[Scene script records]
☆ ☆ ☆ ☆ ☆ ☆ ☆

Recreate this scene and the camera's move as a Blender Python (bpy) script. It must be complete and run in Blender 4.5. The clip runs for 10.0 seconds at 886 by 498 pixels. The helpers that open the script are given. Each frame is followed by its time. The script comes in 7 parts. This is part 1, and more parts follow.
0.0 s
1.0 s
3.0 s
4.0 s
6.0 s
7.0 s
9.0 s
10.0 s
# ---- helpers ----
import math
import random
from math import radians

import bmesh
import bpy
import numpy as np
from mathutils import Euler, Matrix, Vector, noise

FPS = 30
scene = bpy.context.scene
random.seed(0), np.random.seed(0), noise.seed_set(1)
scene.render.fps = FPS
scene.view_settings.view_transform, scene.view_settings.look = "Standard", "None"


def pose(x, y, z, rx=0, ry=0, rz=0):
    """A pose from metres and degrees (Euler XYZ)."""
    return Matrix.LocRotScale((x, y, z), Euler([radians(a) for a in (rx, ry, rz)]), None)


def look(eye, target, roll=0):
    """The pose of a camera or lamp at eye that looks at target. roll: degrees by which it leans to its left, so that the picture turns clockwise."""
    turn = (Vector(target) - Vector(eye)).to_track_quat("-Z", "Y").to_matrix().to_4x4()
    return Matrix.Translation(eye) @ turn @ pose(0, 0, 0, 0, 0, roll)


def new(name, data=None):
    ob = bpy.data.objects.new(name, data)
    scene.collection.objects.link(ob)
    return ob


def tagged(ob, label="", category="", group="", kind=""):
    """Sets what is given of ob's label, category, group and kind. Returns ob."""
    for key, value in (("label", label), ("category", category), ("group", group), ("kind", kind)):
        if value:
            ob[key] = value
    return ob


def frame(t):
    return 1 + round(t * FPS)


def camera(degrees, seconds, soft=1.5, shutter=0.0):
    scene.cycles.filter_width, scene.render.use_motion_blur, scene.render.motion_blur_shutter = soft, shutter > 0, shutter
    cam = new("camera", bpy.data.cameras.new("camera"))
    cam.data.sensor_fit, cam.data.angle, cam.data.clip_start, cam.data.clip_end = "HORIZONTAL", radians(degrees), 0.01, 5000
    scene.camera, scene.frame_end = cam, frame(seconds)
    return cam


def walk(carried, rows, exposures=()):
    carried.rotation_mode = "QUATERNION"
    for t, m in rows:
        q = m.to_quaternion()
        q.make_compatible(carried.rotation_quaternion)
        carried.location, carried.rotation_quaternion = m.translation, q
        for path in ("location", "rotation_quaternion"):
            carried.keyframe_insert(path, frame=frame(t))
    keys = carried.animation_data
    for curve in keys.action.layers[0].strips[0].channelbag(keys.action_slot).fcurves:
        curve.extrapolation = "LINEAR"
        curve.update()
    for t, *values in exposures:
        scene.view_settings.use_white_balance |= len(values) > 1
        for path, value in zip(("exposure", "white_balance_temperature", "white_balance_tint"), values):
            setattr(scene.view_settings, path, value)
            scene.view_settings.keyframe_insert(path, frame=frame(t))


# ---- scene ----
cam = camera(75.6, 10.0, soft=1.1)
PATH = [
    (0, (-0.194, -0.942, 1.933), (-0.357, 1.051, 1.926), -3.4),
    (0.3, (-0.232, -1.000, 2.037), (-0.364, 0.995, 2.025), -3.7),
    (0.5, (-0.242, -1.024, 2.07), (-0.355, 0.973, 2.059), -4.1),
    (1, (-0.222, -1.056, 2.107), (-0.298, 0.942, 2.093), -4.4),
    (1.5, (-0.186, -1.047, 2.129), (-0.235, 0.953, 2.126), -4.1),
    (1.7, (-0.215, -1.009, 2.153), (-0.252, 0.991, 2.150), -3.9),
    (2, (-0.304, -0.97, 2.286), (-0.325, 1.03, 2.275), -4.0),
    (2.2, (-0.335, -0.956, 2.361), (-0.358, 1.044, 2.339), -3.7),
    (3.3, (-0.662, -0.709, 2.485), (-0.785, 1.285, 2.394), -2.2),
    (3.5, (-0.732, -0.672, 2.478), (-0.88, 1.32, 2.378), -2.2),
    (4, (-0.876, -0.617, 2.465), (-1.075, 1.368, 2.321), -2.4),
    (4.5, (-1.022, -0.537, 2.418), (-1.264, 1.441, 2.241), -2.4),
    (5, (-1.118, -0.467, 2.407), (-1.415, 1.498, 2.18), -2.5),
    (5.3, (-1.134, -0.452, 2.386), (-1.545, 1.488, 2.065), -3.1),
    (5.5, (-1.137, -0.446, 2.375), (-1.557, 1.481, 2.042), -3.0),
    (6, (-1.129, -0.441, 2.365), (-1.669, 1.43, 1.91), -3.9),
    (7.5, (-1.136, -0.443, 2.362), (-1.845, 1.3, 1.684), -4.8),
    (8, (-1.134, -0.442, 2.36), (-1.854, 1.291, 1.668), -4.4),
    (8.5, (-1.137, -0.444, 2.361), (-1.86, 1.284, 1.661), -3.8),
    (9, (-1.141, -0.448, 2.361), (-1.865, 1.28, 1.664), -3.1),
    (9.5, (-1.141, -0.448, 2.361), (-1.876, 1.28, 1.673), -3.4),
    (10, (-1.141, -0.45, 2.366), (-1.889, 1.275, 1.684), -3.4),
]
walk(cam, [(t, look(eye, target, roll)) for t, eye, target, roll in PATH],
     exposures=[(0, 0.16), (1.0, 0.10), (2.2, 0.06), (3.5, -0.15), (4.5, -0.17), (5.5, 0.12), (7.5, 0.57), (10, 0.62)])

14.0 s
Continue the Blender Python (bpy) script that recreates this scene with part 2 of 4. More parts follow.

☆ ☆ ☆ ☆ ☆ ☆ ☆

(REQUIRED TASK) Retype exactly the lines above, from the one with "ob = bpy.data.objects.new(name, data)" through the one with "scene.camera, scene.frame_end = cam, frame(seconds)", inclusive.

(FINISHED ANSWER)
    ob = bpy.data.objects.new(name, data)
    scene.collection.objects.link(ob)
    return ob


def tagged(ob, label="", category="", group="", kind=""):
    """Sets what is given of ob's label, category, group and kind. Returns ob."""
    for key, value in (("label", label), ("category", category), ("group", group), ("kind", kind)):
        if value:
            ob[key] = value
    return ob


def frame(t):
    return 1 + round(t * FPS)


def camera(degrees, seconds, soft=1.5, shutter=0.0):
    scene.cycles.filter_width, scene.render.use_motion_blur, scene.render.motion_blur_shutter = soft, shutter > 0, shutter
    cam = new("camera", bpy.data.cameras.new("camera"))
    cam.data.sensor_fit, cam.data.angle, cam.data.clip_start, cam.data.clip_end = "HORIZONTAL", radians(degrees), 0.01, 5000
    scene.camera, scene.frame_end = cam, frame(seconds)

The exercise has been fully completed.